▶ _Short problem_:
Set down the data below without change, skipping the pictures it holds.

▶ _Data shown_:

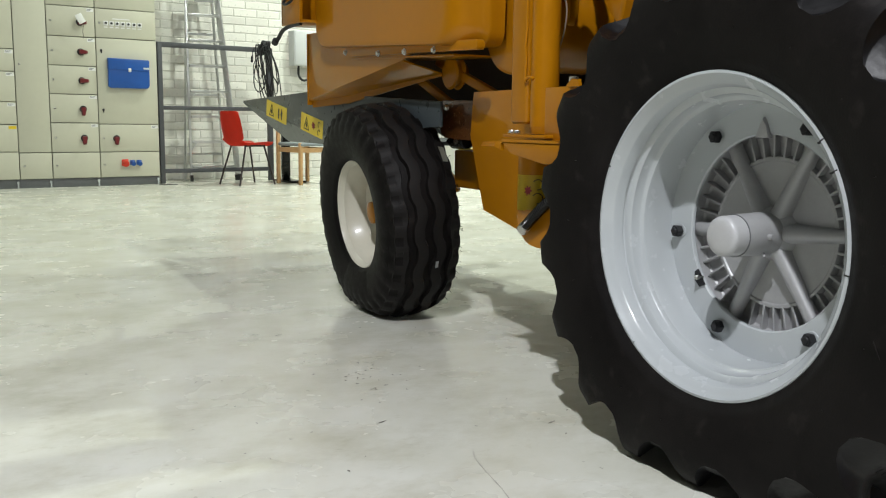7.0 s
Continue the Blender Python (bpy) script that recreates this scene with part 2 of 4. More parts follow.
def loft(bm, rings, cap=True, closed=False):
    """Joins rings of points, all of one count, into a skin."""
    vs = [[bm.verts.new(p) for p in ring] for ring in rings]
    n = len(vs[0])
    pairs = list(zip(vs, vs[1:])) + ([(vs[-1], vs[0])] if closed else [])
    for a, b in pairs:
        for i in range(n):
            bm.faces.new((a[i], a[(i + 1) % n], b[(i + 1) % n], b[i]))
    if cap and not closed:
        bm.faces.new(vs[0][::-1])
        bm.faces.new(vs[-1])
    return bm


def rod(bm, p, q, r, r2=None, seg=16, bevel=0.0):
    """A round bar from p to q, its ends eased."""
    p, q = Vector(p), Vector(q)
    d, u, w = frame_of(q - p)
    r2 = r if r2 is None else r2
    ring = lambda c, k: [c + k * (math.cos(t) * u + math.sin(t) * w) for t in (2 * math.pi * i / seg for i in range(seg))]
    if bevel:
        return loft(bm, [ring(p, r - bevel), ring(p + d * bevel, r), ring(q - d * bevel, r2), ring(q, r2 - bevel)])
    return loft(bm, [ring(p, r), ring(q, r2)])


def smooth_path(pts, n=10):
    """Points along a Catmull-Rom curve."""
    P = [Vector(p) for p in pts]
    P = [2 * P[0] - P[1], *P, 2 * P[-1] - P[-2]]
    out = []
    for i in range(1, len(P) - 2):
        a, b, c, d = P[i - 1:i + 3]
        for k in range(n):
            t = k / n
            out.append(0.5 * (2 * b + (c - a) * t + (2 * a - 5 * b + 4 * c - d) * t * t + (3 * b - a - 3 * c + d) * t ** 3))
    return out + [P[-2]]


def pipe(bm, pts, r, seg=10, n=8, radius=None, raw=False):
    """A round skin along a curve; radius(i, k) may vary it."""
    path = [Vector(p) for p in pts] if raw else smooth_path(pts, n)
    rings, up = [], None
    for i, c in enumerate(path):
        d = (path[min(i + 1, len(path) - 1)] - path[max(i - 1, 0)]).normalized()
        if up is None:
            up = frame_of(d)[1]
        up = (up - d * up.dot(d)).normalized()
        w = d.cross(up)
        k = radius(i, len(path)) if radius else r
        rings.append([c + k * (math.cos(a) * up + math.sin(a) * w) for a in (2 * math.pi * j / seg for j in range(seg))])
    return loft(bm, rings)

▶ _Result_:
7.0 s
Continue the Blender Python (bpy) script that recreates this scene with part 2 of 4. More parts follow.
def loft(bm, rings, cap=True, closed=False):
    """Joins rings of points, all of one count, into a skin."""
    vs = [[bm.verts.new(p) for p in ring] for ring in rings]
    n = len(vs[0])
    pairs = list(zip(vs, vs[1:])) + ([(vs[-1], vs[0])] if closed else [])
    for a, b in pairs:
        for i in range(n):
            bm.faces.new((a[i], a[(i + 1) % n], b[(i + 1) % n], b[i]))
    if cap and not closed:
        bm.faces.new(vs[0][::-1])
        bm.faces.new(vs[-1])
    return bm


def rod(bm, p, q, r, r2=None, seg=16, bevel=0.0):
    """A round bar from p to q, its ends eased."""
    p, q = Vector(p), Vector(q)
    d, u, w = frame_of(q - p)
    r2 = r if r2 is None else r2
    ring = lambda c, k: [c + k * (math.cos(t) * u + math.sin(t) * w) for t in (2 * math.pi * i / seg for i in range(seg))]
    if bevel:
        return loft(bm, [ring(p, r - bevel), ring(p + d * bevel, r), ring(q - d * bevel, r2), ring(q, r2 - bevel)])
    return loft(bm, [ring(p, r), ring(q, r2)])


def smooth_path(pts, n=10):
    """Points along a Catmull-Rom curve."""
    P = [Vector(p) for p in pts]
    P = [2 * P[0] - P[1], *P, 2 * P[-1] - P[-2]]
    out = []
    for i in range(1, len(P) - 2):
        a, b, c, d = P[i - 1:i + 3]
        for k in range(n):
            t = k / n
            out.append(0.5 * (2 * b + (c - a) * t + (2 * a - 5 * b + 4 * c - d) * t * t + (3 * b - a - 3 * c + d) * t ** 3))
    return out + [P[-2]]


def pipe(bm, pts, r, seg=10, n=8, radius=None, raw=False):
    """A round skin along a curve; radius(i, k) may vary it."""
    path = [Vector(p) for p in pts] if raw else smooth_path(pts, n)
    rings, up = [], None
    for i, c in enumerate(path):
        d = (path[min(i + 1, len(path) - 1)] - path[max(i - 1, 0)]).normalized()
        if up is None:
            up = frame_of(d)[1]
        up = (up - d * up.dot(d)).normalized()
        w = d.cross(up)
        k = radius(i, len(path)) if radius else r
        rings.append([c + k * (math.cos(a) * up + math.sin(a) * w) for a in (2 * math.pi * j / seg for j in range(seg))])
    return loft(bm, rings)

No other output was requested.